Material for this task:
--- --- ---

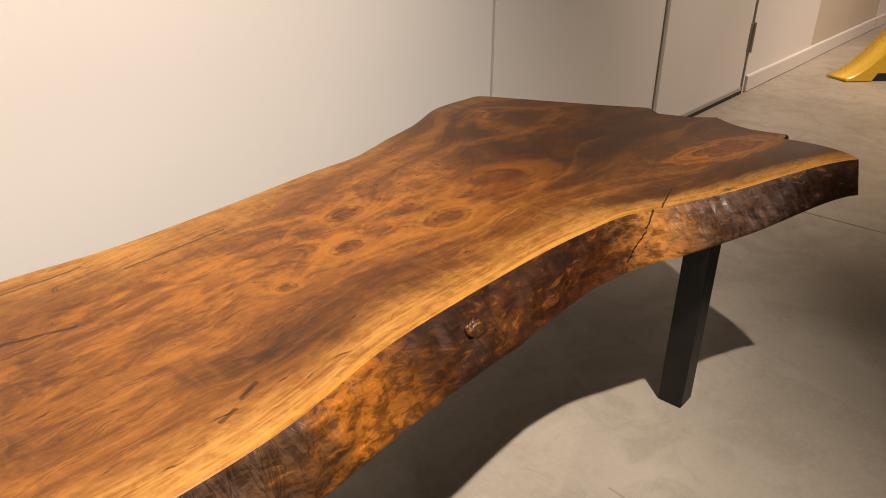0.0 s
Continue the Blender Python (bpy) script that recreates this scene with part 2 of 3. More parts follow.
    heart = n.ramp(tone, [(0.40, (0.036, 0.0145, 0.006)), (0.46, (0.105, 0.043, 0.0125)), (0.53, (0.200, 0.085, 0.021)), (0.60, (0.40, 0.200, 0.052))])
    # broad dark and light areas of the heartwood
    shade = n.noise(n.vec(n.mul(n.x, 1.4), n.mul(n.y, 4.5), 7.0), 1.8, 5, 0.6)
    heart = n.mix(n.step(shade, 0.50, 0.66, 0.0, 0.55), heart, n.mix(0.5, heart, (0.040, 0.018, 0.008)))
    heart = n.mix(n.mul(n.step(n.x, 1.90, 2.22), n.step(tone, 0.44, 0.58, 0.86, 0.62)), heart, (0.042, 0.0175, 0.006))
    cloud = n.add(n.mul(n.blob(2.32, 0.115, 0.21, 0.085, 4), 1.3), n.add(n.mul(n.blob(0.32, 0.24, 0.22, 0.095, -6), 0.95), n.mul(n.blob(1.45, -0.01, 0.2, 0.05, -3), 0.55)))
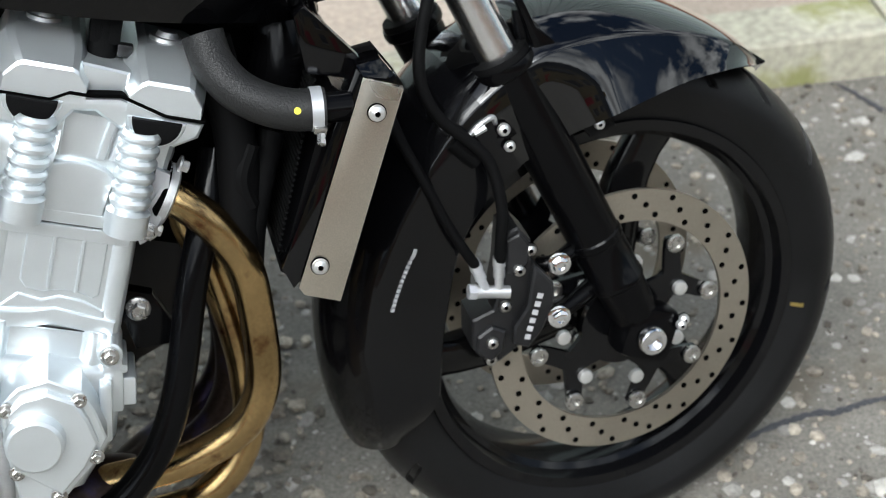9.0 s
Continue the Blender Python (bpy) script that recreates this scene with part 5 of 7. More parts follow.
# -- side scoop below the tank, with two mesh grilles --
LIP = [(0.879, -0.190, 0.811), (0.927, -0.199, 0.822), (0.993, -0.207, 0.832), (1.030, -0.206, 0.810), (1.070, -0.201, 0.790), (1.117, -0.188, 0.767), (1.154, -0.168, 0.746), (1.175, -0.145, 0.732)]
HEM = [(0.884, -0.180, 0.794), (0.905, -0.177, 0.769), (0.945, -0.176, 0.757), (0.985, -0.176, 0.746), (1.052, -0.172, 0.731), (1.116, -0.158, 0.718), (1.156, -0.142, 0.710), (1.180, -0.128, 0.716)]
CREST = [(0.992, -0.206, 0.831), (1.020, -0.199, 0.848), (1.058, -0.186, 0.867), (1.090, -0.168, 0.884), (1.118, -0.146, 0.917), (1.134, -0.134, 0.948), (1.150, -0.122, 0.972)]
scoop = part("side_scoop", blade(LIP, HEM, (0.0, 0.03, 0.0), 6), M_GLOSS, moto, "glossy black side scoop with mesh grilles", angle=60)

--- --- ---

Skip the pictures and transcribe the rest of the records exactly.

0.0 s
Continue the Blender Python (bpy) script that recreates this scene with part 2 of 3. More parts follow.
    heart = n.ramp(tone, [(0.40, (0.036, 0.0145, 0.006)), (0.46, (0.105, 0.043, 0.0125)), (0.53, (0.200, 0.085, 0.021)), (0.60, (0.40, 0.200, 0.052))])
    # broad dark and light areas of the heartwood
    shade = n.noise(n.vec(n.mul(n.x, 1.4), n.mul(n.y, 4.5), 7.0), 1.8, 5, 0.6)
    heart = n.mix(n.step(shade, 0.50, 0.66, 0.0, 0.55), heart, n.mix(0.5, heart, (0.040, 0.018, 0.008)))
    heart = n.mix(n.mul(n.step(n.x, 1.90, 2.22), n.step(tone, 0.44, 0.58, 0.86, 0.62)), heart, (0.042, 0.0175, 0.006))
    cloud = n.add(n.mul(n.blob(2.32, 0.115, 0.21, 0.085, 4), 1.3), n.add(n.mul(n.blob(0.32, 0.24, 0.22, 0.095, -6), 0.95), n.mul(n.blob(1.45, -0.01, 0.2, 0.05, -3), 0.55)))
9.0 s
Continue the Blender Python (bpy) script that recreates this scene with part 5 of 7. More parts follow.
# -- side scoop below the tank, with two mesh grilles --
LIP = [(0.879, -0.190, 0.811), (0.927, -0.199, 0.822), (0.993, -0.207, 0.832), (1.030, -0.206, 0.810), (1.070, -0.201, 0.790), (1.117, -0.188, 0.767), (1.154, -0.168, 0.746), (1.175, -0.145, 0.732)]
HEM = [(0.884, -0.180, 0.794), (0.905, -0.177, 0.769), (0.945, -0.176, 0.757), (0.985, -0.176, 0.746), (1.052, -0.172, 0.731), (1.116, -0.158, 0.718), (1.156, -0.142, 0.710), (1.180, -0.128, 0.716)]
CREST = [(0.992, -0.206, 0.831), (1.020, -0.199, 0.848), (1.058, -0.186, 0.867), (1.090, -0.168, 0.884), (1.118, -0.146, 0.917), (1.134, -0.134, 0.948), (1.150, -0.122, 0.972)]
scoop = part("side_scoop", blade(LIP, HEM, (0.0, 0.03, 0.0), 6), M_GLOSS, moto, "glossy black side scoop with mesh grilles", angle=60)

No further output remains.